DIRECTIONS FOR THIS TASK: Leaving out every picture, retype the lines below from the top through the one that contains "rock(s, lat, (a".

MATERIAL PROVIDED:
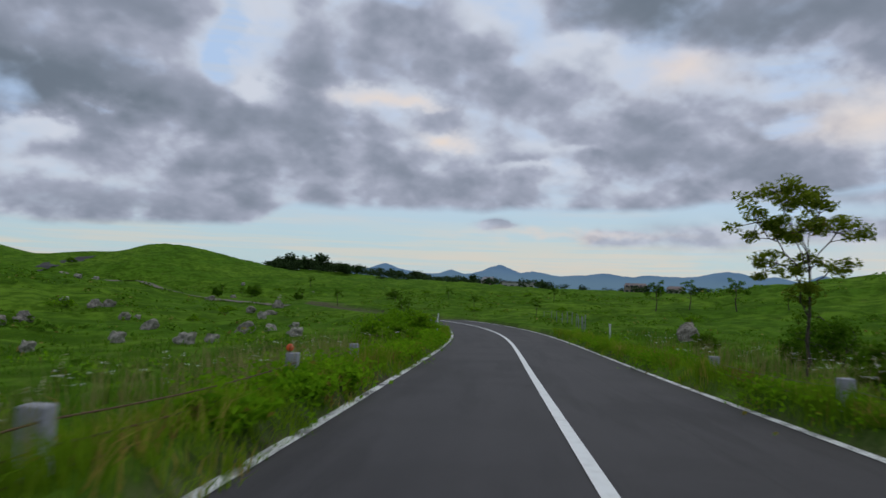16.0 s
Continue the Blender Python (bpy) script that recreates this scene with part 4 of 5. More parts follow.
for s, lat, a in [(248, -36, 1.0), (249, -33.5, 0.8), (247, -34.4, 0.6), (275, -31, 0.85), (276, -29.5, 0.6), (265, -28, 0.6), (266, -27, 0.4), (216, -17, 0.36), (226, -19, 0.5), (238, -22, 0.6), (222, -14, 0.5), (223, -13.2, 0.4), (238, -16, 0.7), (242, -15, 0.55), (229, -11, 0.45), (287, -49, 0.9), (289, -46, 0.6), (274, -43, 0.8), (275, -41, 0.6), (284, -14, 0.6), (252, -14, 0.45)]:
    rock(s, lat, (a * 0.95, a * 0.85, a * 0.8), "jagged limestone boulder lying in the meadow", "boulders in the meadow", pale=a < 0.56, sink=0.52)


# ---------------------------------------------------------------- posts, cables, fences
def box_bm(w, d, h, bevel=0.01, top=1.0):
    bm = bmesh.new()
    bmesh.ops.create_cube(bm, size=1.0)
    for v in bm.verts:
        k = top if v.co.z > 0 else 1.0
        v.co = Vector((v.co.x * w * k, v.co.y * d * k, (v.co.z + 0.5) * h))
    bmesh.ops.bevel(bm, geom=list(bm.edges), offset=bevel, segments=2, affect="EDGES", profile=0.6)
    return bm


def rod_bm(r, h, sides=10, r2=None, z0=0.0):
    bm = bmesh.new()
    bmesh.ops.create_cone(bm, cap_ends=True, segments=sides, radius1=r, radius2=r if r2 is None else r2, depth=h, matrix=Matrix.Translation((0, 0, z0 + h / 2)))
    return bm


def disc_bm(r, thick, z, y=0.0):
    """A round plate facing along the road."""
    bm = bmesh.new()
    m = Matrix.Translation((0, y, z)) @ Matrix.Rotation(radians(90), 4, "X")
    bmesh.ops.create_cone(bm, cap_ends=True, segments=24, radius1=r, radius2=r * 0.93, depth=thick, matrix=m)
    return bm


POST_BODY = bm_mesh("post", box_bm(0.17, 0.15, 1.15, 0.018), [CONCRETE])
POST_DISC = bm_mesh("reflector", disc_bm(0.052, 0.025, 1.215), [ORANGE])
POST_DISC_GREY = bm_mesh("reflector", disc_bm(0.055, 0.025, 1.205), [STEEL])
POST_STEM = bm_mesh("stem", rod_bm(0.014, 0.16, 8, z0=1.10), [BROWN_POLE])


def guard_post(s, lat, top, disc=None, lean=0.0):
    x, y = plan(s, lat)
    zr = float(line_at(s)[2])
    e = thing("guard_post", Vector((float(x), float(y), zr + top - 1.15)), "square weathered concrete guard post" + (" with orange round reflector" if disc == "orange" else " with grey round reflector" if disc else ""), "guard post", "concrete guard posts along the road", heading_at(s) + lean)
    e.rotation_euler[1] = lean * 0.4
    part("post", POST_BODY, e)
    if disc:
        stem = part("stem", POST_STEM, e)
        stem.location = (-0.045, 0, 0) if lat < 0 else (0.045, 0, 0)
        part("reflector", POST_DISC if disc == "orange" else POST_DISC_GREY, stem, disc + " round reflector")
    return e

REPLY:
16.0 s
Continue the Blender Python (bpy) script that recreates this scene with part 4 of 5. More parts follow.
for s, lat, a in [(248, -36, 1.0), (249, -33.5, 0.8), (247, -34.4, 0.6), (275, -31, 0.85), (276, -29.5, 0.6), (265, -28, 0.6), (266, -27, 0.4), (216, -17, 0.36), (226, -19, 0.5), (238, -22, 0.6), (222, -14, 0.5), (223, -13.2, 0.4), (238, -16, 0.7), (242, -15, 0.55), (229, -11, 0.45), (287, -49, 0.9), (289, -46, 0.6), (274, -43, 0.8), (275, -41, 0.6), (284, -14, 0.6), (252, -14, 0.45)]:
    rock(s, lat, (a * 0.95, a * 0.85, a * 0.8), "jagged limestone boulder lying in the meadow", "boulders in the meadow", pale=a < 0.56, sink=0.52)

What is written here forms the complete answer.